Накинутую на все провинциальные города сеть оперных театров сначала покрыла дырами Первая мировая война, а потом изодрали до полной невосстановимости инфляция и тоталитаризм. Обилию частных трупп пришли на смену столичные, состоящие на государством обеспечении учреждения, работа в которых требовала членства в профсоюзе, но зато гарантировала надежную пенсию. В качестве естественного учебного полигона для молодежи опера свое существование прекратила, а дирижеры ее нередко оказывались в подчинении у людей, отношения к музыке не имевших — у режиссеров, государственных чиновников и отстаивавших свои права певцов.
По мере того, как опера теряла статус дирижерской школы, умножалось число симфонических оркестров, все пуще и пуще недоумевавших, почему это им никак не удается найти дирижера. Альтернативного метода воспитания дирижеров, способного заменить естественные их теплицы — сцены небольших городов — придумано не было. В консерваториях преподавали дирижеры несостоявшиеся, из которых лишь очень немногие обладали терпением и преданностью своему делу, отличавшими венца Ганса Зваровски и ленинградца Илью Мусина. Хуже того, когда дарование признавали, но выяснялось, что обладатель его не желает подчиняться догматическому режиму, обладателя этого попросту давили. Либеру Пешеку в коммунистической Чехословакии ходу почти не давали, отчего он расцвел лишь позже, в Ливерпуле; Клаус Тенштедт увядал в захолустье Восточной Германии; а на западе гегемония Караяна преграждала путь дирижерам, не желавшим играть по его правилам.
В условиях рыночной экономики нехватка приводит к повышению цены и обострению спроса. Чем меньшее число дирижеров доказывает свою одаренность, тем больше зарабатывают немногочисленные счастливцы. Клика преуспевающих дирижеров начала, впервые за историю их профессии, богатеть, и очень серьезно, — насколько серьезно, мы вскоре расскажем. А поскольку богатство создает собственные проблемы — никто из заработавших состояние не желает снова впасть в бедность, — нувориши защищают свое процветание, хватаясь за три музыкальных директорства сразу, при том, что хватило бы и одного, и стараясь заполнить своей персоной все остающиеся на страницах газет и экранах телевизоров незанятыми места. В итоге, новичкам пробиться становится еще труднее.

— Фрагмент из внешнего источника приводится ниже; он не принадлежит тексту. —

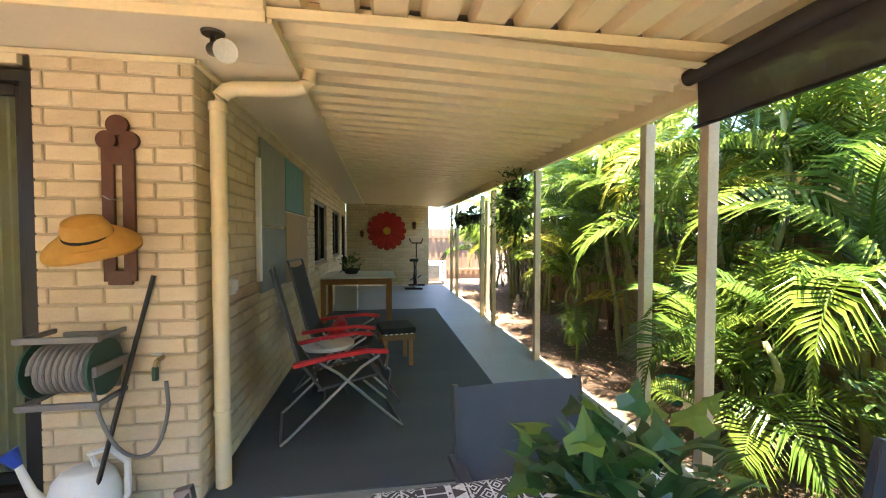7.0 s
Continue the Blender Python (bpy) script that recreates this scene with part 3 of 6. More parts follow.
GARDEN = Matrix.Translation((-0.324, -0.024, 0)) @ Euler((0, 0, radians(-2.32))).to_matrix().to_4x4() @ Matrix.Scale(1.09, 4)
for a in PALMS:
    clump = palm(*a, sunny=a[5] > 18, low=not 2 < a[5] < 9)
    if a[5] > 18:
        in_garden.append(clump)
    if a[5] in (22, 23):
        # old fronds hanging from the crown
        for k, (dy, z, az, sc) in enumerate(((0.45, 3.0, 4.3, 0.7), (0.25, 3.0, 3.9, 0.75), (0.55, 2.7, 4.0, 0.55)) if a[5] == 22 else ((-0.55, 2.75, 3.6, 0.6), (-0.9, 1.7, 3.0, 0.55), (0.1, 1.6, 2.6, 0.55), (-0.2, 2.3, 4.2, 0.5))):
            o = new("frond", FROND_O if a[5] == 22 else FRONDS_Y[k % 2])
            o.parent = clump
            o.matrix_basis = Matrix.Translation((-1.15, dy, z)) @ Euler((0, 0.25, az)).to_matrix().to_4x4() @ Matrix.Diagonal((sc, sc, sc, 1))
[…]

Ныне все высшие посты мира контролируют не более дюжины дирижеров. Они могут драться друг с другом, но, сталкиваясь с угрозой своим интересам, неизменно объединяются — как случилось в пору битвы за «Бастилию». А слишком широкое разделение власти явно не в их интересах. У каждого дирижера может иметься по одному-двум протеже, но ни один из них не предпринимает попыток как-то поправить пугающий, распространившийся по всему миру дефицит.

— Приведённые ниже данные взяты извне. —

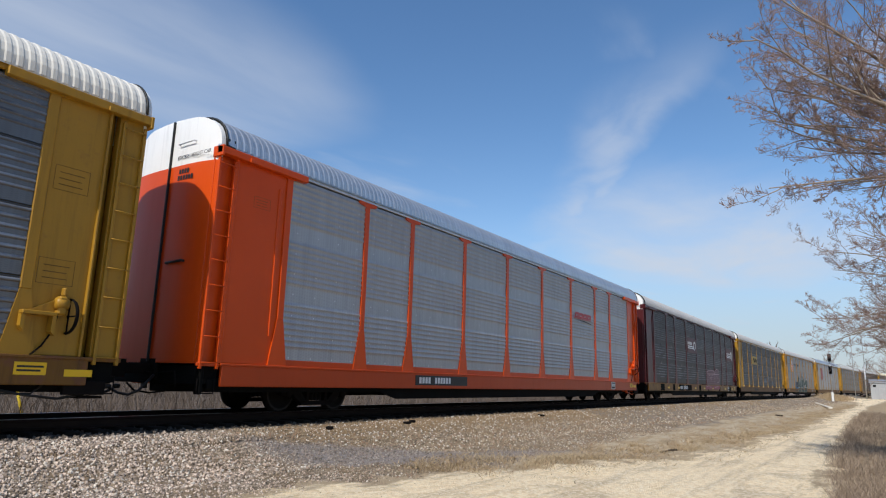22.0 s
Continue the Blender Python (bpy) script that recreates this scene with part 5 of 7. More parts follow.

За этим дирижерским картелем маячит тень манипулятора, имя которого остается не известным вне коридоров музыкальной власти, да и в самих коридорах его далеко не все знают в лицо. Стратегия, им используемая, помогла сосредоточить власть в руках немногих и принести им достатки, которые и не снились никакому корыстолюбцу. Цель же его состояла в том, чтобы распространить эту власть, увековечив ее, на всю созданную им империю. Каждый маэстро может оставаться хозяином у себя на подиуме, однако этот создатель маэстро стремится стать их общим хозяином.